A partir daí, durante três meses, a feira foi o grande centro de diversões da cidade, tendo como carro-chefe o teatro, onde se apresentavam os grandes astros da música popular brasileira. Por ali passavam Orlando Silva, Carmen Costa, Ciro Monteiro, Odete Amaral, Dircinha e Linda Batista, as Irmãs Pagãs, Moreira da Silva e Manezinho Araújo, além de um cômico, Canelinha, que se tornou muito popular na cidade, por ele visitada periodicamente. Trazer esses e muitos outros artistas a Manaus, num espaço de tempo tão curto, era uma tarefa quase impossível, não apenas pelos gastos exigidos, mas também pelas dificuldades de transporte.
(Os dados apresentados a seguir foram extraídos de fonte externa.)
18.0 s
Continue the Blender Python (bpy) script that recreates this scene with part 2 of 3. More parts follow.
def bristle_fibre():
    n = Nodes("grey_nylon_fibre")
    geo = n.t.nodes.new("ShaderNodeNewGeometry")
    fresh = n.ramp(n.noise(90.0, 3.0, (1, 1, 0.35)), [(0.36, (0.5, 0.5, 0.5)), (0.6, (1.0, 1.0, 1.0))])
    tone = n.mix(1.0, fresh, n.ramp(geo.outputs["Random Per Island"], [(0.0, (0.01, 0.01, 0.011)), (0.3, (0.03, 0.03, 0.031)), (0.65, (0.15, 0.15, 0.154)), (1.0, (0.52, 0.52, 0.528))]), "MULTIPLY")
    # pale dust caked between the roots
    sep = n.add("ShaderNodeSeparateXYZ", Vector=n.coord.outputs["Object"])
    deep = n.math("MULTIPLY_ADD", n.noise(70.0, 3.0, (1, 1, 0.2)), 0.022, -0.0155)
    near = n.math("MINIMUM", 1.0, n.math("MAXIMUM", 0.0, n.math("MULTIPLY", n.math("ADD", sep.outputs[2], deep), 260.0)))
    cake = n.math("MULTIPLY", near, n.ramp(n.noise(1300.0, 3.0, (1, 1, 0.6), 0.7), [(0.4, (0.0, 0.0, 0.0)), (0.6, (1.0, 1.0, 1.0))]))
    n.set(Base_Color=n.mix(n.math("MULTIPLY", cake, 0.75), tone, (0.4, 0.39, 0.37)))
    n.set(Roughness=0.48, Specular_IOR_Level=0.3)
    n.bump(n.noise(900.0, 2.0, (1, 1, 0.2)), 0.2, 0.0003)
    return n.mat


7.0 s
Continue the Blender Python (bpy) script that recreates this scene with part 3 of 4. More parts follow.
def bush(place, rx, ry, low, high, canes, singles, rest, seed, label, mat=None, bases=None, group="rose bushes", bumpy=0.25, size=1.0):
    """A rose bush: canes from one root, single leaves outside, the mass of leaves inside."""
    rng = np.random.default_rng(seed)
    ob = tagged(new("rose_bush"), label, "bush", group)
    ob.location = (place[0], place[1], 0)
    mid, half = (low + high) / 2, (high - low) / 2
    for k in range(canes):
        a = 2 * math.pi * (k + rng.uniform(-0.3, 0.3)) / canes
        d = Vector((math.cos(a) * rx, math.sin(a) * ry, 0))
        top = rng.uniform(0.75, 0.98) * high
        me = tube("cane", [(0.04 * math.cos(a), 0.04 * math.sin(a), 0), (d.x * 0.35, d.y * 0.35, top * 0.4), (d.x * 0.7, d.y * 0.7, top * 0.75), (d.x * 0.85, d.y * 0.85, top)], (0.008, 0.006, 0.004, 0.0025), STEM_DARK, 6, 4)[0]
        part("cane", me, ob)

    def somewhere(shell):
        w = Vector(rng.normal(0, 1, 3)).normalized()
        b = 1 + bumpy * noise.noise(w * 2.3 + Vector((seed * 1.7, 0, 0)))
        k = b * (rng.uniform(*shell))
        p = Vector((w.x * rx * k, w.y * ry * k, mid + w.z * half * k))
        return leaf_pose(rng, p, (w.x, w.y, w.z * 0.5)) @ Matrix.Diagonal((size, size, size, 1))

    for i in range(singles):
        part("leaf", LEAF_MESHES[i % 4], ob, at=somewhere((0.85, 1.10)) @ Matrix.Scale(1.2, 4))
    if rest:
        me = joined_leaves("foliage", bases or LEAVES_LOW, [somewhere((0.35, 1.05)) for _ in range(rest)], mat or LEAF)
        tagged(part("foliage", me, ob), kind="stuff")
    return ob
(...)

Naquele tempo não havia linha direta Manaus-Rio. Os aviões faziam o percurso Rio-Belém pelo litoral e, da capital paraense, os passageiros, feito o translado, se deslocavam para cá. Os voos eram poucos e os aviões, pequenos, estavam sempre lotados. Gebes só conseguiu superar o problema porque, através de Álvaro Mais, obteve a proteção de D. Alzira Vargas do Amaral Peixoto, a Alzirinha, filha do ditador, só deposto a 29 de outubro – que interferiu junto a Salgado Filho, ministro da Aeronáutica, para a concessão de prioridade aos artistas que viajassem a Manaus.
A realização de um empreendimento daquele porte, na pequena cidade dos anos quarenta, é explicada pela tenacidade de um nordestino que aprendeu, desde cedo, a não recuar diante dos obstáculos.